As a teenager’s 16th birthday draws close, parents must brace themselves to allow their teenager to drive a car. Driving gives teenagers immense independence. It also puts them at great risk – car crashes are a leading cause of teenage deaths in the United States. The CDC reports six teens between the ages of 16 and 19 die every day in fatal motor vehicle accidents. More than 200,000 are treated each year for injuries sustained during motor vehicle collisions. Teen driver safety is a very real concern.
Interestingly, male teenage drivers are two times more likely to die in a motor vehicle crash than females. Moreover, the crash risk increases when other teenagers are present in a car driven by an unsupervised teenager. The likelihood of risky driving behavior is highest when there are several male teen passengers in the car. Accidents are more likely on the weekends and in the early hours of the morning. Newly licensed teens are at highest crash risk due to lack of driving experience and risky driving behavior.
So, what can parents do to keep their new teen drivers safe? Here are 5 tips that could save your teenager’s life.
One in four fatal crashes involving male drivers under 20 years old involves a driver who was drinking. Talk to your teenager about the dangers of drinking and driving. You cannot stress this enough. Enforce a zero tolerance policy. Have regular conversations about the effects of alcohol on the human body – poor muscle coordination, delayed reaction time, and impaired judgment, self-control, and reasoning.
2. Seat Belts
More than half the teens between 16 and 19 years old who die in motor vehicle crashes are not wearing a seat belt at the time of the accident. Parents should set an example with model driving behavior. If your teenager sees you make a quick run to the grocery store unbelted, they are more likely to mimic this habit. As an adult, it is your responsibility to demonstrate what safe driving looks like.
Technology has made driving easier – many of us cannot imagine life without GPS navigation – but it has also made distracted driving a bigger problem than ever before. Teenagers are particularly vulnerable to distractions – eating, putting on makeup, fiddling with the car’s entertainment console, reading a text message on a smartphone all divert a teen driver’s attention. Teach your teenager to stay focused on the road and other vehicles around them. Remind them to pull over if something demands their attention. Tell them to make it a habit to pre-program the navigation system before leaving home.
Smartphones are a big culprit in distracted driving, but mobile technology can also help promote safe driving. There are apps that prevent distracted driving by blocking calls and text messages while on the move. Others let parents know where their teenager is or automatically shut off certain features depending on the speed of the car. Figure out what works for your family and let technology help keep your teenager safe.

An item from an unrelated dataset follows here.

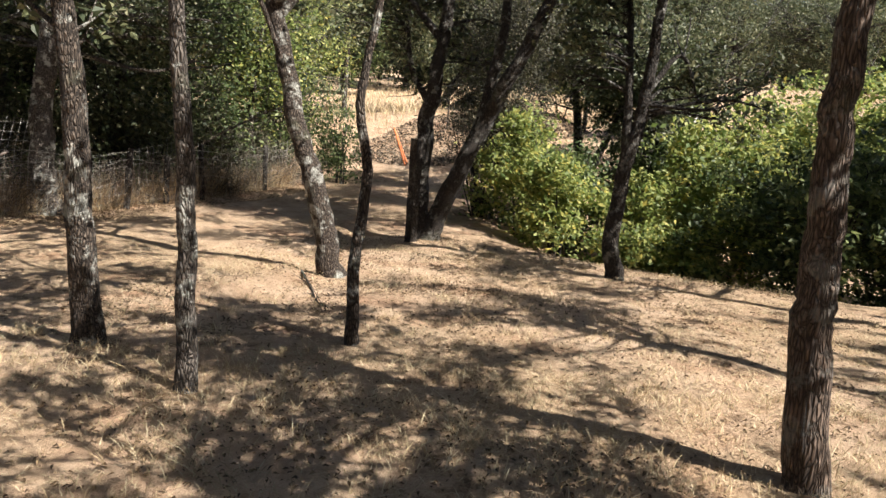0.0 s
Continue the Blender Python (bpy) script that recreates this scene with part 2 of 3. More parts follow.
def crown_points(rng, centres, per, spread):
    k = len(centres)
    off = rng.normal(size=(k, per, 3)) * spread * rng.uniform(0.4, 1.1, (k, 1, 1)) * np.array([1, 1, 0.7])
    return (centres[:, None] + off).reshape(-1, 3)


def tree(name, base, stems, blobs, clumps, per, leaf, mats, label, category="tree", seed=1, spread=0.28, twigs=True, group="", sides=14, limbs=0.5):
    """stems: list of (points, r0, r1); the first is the trunk. Points and blobs in world metres."""
    rng = np.random.default_rng(seed)
    np.random.seed(seed)
    t = empty(name, base, label, category, group)
    o = np.array(base, float)
    nodes, rad = [], []
    for i, (pts, r0, r1, *own) in enumerate(stems):
        path = spline(np.array(pts, float) - o, 9)
        wob = np.stack([np.convolve(rng.normal(0, r0 * 0.16, len(path)), np.ones(3) / 3, "same") for _ in range(3)], 1)
        wob[0] = 0
        path = path + wob
        rr = np.linspace(r0, r1, len(path))
        tb = Tubes()
        tb.add(path, rr, sides, 0.045, 0.16 if i == 0 or abs(pts[0][2] - stems[0][0][0][2]) < 0.05 else 0)
        put_under("trunk" if i == 0 else "limb", tb.mesh("trunk", own[0] if own else mats[0]), t)
        nodes.append(path[len(path) // 3:]); rad.append(rr[len(path) // 3:])
    nodes, rad = np.vstack(nodes), np.concatenate(rad)
    if not clumps:
        return t
    cc = clumps_in(rng, blobs, clumps) - o
    if twigs:
        tb = Tubes()
        for c in cc[rng.permutation(len(cc))[:int(len(cc) * limbs)]]:
            dist = np.linalg.norm((nodes - c) * np.array([1, 1, 0.8]), axis=1) + 3.0 * (nodes[:, 2] > c[2] - 0.1)
            i = int(np.argmin(dist))
            a = nodes[i]
            mid = a * 0.5 + c * 0.5 + rng.normal(0, 0.12, 3) * np.linalg.norm(c - a) * 0.8
            p = spline([a, mid, c], 4)
            r = min(rad[i] * 0.5, 0.012 + 0.014 * np.linalg.norm(c - a))
            tb.add(p, np.linspace(r, 0.004, len(p)), 5)
            for _ in range(2):
                e = c + rng.normal(0, spread, 3)
                tb.add(spline([p[5], (p[5] + e) / 2 + rng.normal(0, .06, 3), e], 2), np.linspace(r * 0.5, 0.003, 5), 4)
        put_under("branchwork", tb.mesh("branchwork", mats[0]), t)["kind"] = "stuff"
    put_under("crown", leaf_mesh("crown", crown_points(rng, cc, per, spread), leaf, mats[1], rng), t)["kind"] = "stuff"
    return t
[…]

If your state hasn’t adopted a graduated driver licensing law, you can enforce one for your teenager during the critical first year behind the wheel. Begin by allowing only supervised driving, then graduate to unsupervised driving except at nighttime and with limits on passengers, and then finally permit full driving privileges. This will protect your teen from high-risk situations while he or she gains experience on the road. Finally, the CDC’s parent-teen driving agreement is a great way to reiterate safe driving habits.